TASK TO CARRY OUT »
Where a line holds "degrees", copy it.

MATERIAL »
__________________________________________________

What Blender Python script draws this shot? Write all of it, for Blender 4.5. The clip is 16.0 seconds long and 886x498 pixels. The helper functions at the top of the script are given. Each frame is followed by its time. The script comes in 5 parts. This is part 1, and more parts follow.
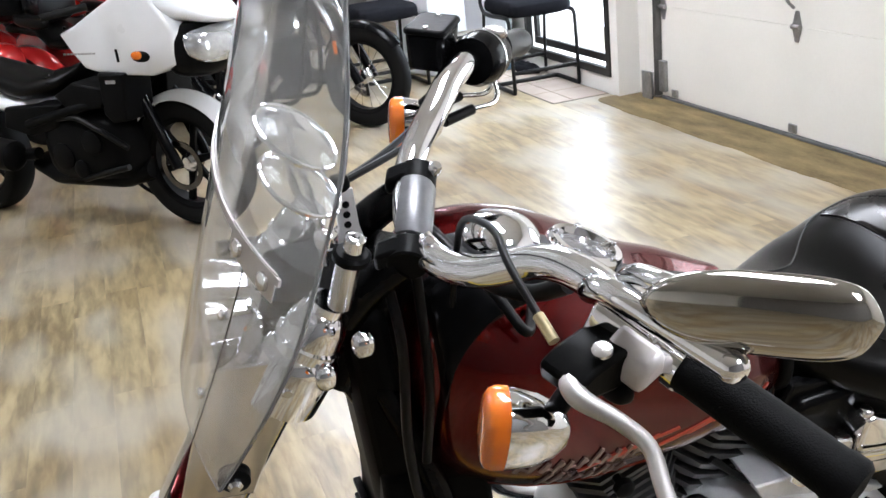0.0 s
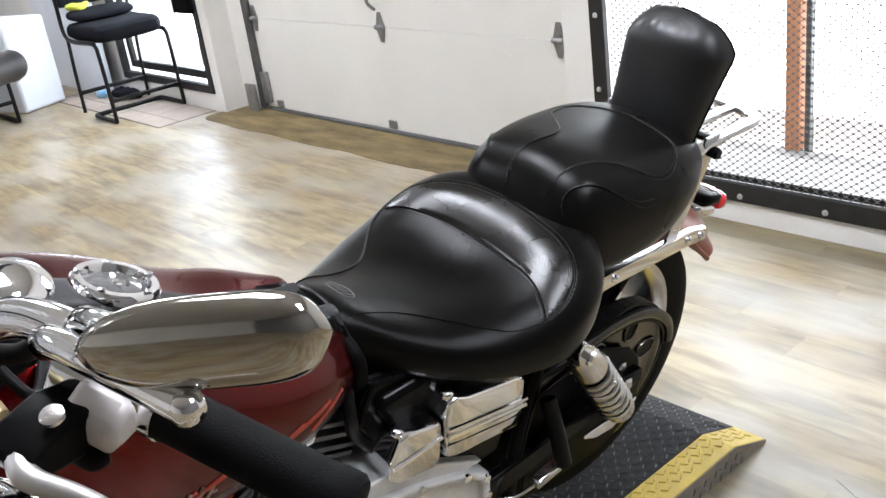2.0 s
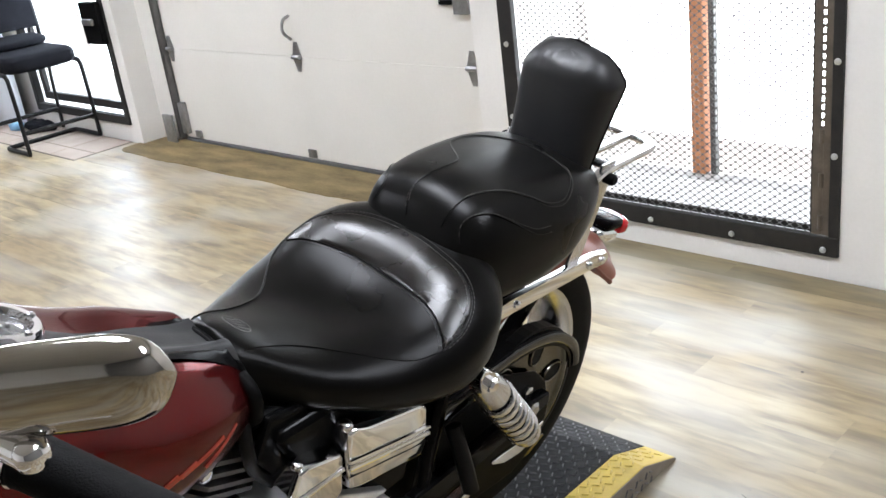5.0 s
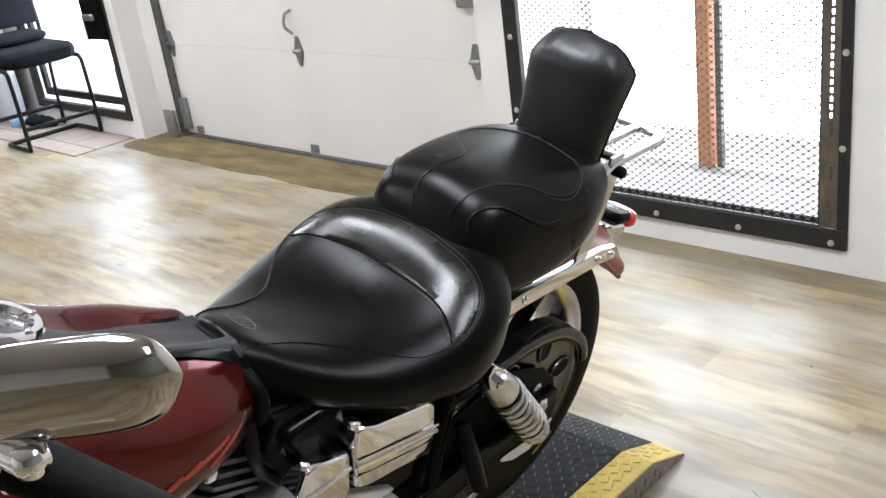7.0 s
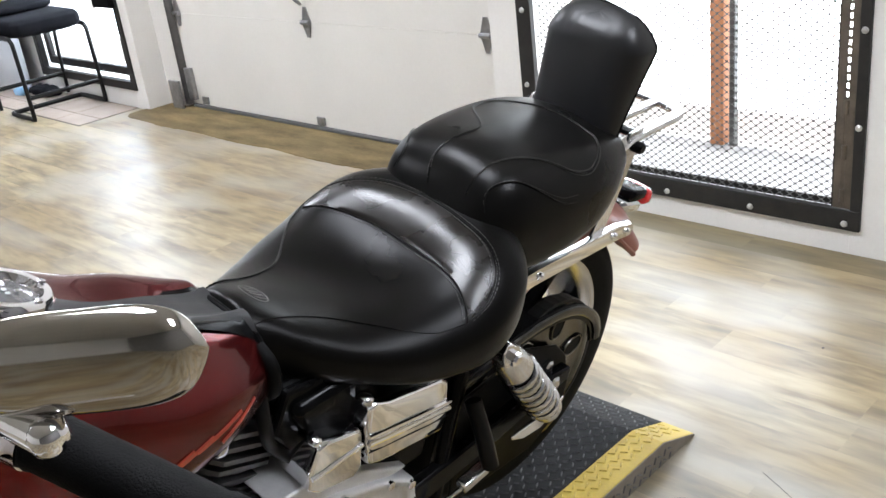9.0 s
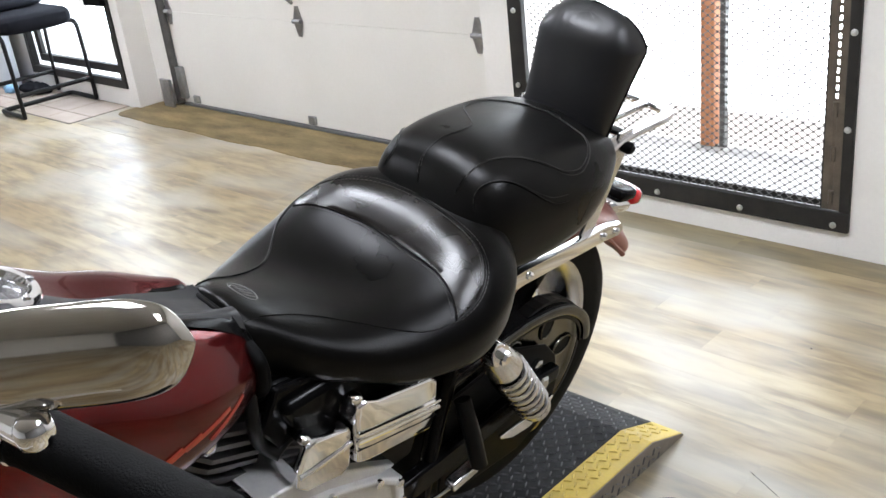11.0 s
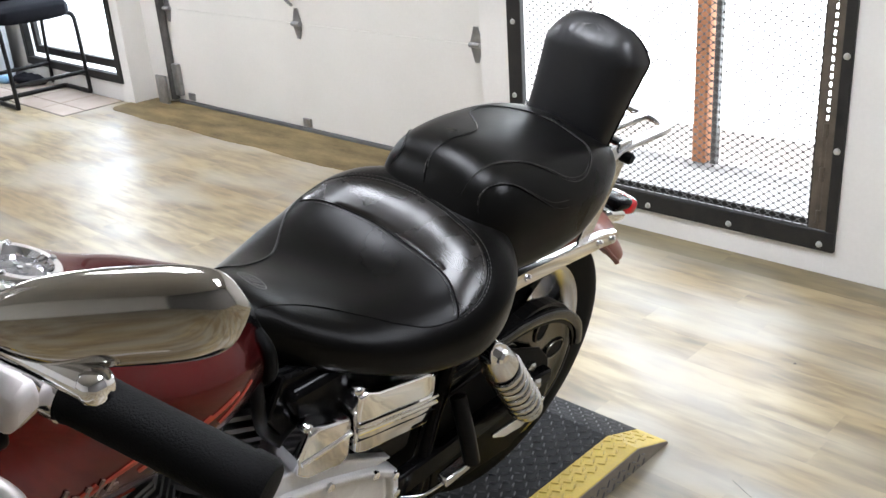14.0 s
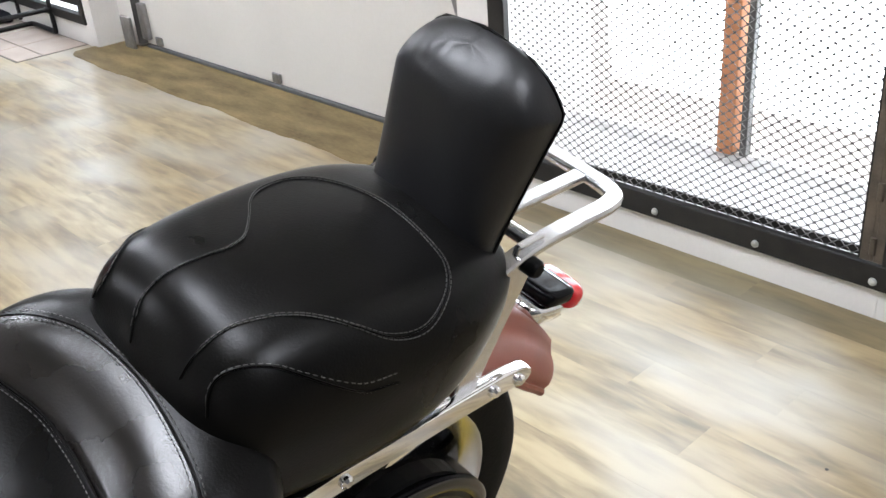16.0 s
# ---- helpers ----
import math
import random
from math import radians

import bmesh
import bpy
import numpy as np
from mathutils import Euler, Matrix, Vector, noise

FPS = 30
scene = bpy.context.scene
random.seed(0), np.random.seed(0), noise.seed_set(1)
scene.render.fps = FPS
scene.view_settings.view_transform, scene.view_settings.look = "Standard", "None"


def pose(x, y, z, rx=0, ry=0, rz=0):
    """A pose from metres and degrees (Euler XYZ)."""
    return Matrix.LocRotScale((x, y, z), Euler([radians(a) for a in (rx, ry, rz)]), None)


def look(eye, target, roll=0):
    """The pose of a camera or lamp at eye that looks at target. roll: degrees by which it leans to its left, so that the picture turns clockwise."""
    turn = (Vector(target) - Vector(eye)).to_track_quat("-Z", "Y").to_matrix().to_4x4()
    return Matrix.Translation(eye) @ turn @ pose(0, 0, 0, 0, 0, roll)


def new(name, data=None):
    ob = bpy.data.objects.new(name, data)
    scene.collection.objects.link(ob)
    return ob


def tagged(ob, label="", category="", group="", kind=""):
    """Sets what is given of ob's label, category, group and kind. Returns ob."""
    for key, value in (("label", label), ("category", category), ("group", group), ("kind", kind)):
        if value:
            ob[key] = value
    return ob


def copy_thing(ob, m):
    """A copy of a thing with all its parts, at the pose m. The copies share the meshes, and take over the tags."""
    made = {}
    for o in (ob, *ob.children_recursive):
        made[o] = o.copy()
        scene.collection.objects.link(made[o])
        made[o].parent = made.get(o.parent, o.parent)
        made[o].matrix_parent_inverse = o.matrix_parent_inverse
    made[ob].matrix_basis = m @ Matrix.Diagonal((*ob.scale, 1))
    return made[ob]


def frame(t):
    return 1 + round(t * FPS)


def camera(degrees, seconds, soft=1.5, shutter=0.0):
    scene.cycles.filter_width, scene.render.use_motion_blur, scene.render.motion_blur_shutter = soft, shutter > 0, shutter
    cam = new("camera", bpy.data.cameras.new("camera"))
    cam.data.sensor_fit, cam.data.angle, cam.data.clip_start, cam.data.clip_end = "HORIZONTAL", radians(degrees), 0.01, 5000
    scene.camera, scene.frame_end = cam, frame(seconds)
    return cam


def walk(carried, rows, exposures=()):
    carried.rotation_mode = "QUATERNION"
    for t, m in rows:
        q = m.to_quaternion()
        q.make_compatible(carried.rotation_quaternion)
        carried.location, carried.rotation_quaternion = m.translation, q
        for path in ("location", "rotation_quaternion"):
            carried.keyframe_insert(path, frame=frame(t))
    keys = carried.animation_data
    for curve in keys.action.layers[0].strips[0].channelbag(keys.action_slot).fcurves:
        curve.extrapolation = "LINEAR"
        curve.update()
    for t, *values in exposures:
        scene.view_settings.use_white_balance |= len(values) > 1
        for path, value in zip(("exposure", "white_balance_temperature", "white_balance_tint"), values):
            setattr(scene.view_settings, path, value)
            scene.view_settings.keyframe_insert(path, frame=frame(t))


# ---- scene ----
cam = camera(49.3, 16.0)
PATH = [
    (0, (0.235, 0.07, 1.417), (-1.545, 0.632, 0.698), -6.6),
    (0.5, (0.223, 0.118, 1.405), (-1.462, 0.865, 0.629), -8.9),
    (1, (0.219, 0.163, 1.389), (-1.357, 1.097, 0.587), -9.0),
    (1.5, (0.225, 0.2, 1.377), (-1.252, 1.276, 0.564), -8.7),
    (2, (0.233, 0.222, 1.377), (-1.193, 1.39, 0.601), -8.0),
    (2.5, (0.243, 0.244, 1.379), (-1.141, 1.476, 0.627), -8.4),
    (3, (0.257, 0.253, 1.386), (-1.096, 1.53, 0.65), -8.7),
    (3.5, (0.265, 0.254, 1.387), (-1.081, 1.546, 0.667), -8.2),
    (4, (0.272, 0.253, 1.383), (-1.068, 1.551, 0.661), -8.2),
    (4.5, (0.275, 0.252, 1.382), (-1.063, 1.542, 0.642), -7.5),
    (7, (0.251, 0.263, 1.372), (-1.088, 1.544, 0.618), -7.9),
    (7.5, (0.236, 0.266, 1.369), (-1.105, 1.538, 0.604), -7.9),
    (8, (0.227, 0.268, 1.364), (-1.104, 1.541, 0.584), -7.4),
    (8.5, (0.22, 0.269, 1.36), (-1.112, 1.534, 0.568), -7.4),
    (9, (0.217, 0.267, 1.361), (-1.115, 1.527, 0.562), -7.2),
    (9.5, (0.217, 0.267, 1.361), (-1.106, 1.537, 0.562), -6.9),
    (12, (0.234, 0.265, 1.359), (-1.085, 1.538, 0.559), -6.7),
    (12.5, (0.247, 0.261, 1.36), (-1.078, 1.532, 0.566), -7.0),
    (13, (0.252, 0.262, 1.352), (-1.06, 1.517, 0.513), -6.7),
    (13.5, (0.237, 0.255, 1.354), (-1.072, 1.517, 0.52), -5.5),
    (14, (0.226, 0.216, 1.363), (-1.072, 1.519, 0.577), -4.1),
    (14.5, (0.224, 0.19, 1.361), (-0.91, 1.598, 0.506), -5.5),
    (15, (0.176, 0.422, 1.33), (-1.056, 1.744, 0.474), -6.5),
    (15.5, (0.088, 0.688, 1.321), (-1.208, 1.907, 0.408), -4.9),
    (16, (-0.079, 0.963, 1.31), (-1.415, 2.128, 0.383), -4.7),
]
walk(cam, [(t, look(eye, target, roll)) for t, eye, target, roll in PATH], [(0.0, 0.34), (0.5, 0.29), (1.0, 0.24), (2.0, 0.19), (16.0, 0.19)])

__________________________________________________

ANSWER TO THIS TASK »
    """A pose from metres and degrees (Euler XYZ)."""
    """The pose of a camera or lamp at eye that looks at target. roll: degrees by which it leans to its left, so that the picture turns clockwise."""
def camera(degrees, seconds, soft=1.5, shutter=0.0):
    cam.data.sensor_fit, cam.data.angle, cam.data.clip_start, cam.data.clip_end = "HORIZONTAL", radians(degrees), 0.01, 5000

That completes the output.